• _PROBLEM DESCRIPTION_: Which lines hold the word "frame"? Copy each one.

• _GIVEN MATERIAL_:
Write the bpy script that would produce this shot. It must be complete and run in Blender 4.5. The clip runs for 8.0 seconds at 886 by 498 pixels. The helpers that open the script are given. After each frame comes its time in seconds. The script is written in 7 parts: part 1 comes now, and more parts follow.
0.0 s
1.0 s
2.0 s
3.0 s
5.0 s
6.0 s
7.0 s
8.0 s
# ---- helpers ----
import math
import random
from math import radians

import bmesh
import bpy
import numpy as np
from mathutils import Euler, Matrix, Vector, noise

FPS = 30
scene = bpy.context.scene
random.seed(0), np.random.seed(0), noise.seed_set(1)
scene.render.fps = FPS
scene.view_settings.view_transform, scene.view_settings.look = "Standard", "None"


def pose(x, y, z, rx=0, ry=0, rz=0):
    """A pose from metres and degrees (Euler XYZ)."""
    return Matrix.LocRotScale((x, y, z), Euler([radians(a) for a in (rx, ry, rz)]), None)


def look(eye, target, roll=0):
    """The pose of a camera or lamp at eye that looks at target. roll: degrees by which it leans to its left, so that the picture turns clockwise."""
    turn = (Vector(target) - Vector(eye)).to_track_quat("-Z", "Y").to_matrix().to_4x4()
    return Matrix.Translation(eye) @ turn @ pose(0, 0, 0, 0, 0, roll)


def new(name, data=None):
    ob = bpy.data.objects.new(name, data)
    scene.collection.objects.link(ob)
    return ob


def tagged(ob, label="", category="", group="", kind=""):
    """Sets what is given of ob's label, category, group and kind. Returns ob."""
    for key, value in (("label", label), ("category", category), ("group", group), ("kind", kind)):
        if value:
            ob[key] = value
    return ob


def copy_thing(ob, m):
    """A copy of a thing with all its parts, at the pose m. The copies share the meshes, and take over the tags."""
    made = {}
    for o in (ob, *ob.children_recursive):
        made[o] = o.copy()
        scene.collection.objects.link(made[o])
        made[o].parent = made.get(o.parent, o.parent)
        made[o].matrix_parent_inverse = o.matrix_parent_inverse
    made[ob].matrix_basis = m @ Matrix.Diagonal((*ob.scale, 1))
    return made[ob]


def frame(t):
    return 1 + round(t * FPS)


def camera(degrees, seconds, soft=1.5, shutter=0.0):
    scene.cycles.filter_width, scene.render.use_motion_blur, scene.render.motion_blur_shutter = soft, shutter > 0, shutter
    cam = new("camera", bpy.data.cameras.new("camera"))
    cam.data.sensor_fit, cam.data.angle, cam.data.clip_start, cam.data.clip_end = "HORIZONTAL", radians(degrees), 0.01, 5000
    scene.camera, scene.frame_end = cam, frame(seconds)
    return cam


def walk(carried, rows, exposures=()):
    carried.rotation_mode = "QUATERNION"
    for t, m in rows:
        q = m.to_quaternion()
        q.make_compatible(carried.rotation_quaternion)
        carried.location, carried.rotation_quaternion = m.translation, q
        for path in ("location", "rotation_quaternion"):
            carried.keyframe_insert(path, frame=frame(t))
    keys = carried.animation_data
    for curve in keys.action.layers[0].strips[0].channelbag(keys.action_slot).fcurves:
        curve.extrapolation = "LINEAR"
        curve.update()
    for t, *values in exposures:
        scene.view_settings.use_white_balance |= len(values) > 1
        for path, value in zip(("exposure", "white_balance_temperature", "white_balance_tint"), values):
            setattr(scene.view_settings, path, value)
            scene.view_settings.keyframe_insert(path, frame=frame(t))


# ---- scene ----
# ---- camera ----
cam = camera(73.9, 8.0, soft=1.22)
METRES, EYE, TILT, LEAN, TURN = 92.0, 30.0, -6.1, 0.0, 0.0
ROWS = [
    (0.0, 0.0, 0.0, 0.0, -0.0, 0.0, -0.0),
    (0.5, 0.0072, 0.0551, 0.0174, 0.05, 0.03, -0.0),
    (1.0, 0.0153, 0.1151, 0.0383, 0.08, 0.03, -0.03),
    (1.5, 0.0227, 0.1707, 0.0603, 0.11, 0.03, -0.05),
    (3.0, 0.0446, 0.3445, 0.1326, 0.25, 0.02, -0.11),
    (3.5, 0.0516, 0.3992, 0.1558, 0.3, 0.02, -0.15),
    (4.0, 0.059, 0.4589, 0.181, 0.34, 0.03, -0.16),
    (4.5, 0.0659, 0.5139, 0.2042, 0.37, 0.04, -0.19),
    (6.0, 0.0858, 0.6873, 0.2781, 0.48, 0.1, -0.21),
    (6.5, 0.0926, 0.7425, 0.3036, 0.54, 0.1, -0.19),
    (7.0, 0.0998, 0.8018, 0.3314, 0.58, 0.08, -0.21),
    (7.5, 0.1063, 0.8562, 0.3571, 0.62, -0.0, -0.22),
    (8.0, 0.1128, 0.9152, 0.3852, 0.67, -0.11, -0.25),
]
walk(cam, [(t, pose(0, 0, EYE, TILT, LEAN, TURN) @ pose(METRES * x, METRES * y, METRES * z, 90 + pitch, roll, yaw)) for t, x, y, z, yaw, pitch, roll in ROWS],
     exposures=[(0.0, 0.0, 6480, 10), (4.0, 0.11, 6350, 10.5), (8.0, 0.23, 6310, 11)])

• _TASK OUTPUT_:
Write the bpy script that would produce this shot. It must be complete and run in Blender 4.5. The clip runs for 8.0 seconds at 886 by 498 pixels. The helpers that open the script are given. After each frame comes its time in seconds. The script is written in 7 parts: part 1 comes now, and more parts follow.
def frame(t):
    scene.camera, scene.frame_end = cam, frame(seconds)
            carried.keyframe_insert(path, frame=frame(t))
            scene.view_settings.keyframe_insert(path, frame=frame(t))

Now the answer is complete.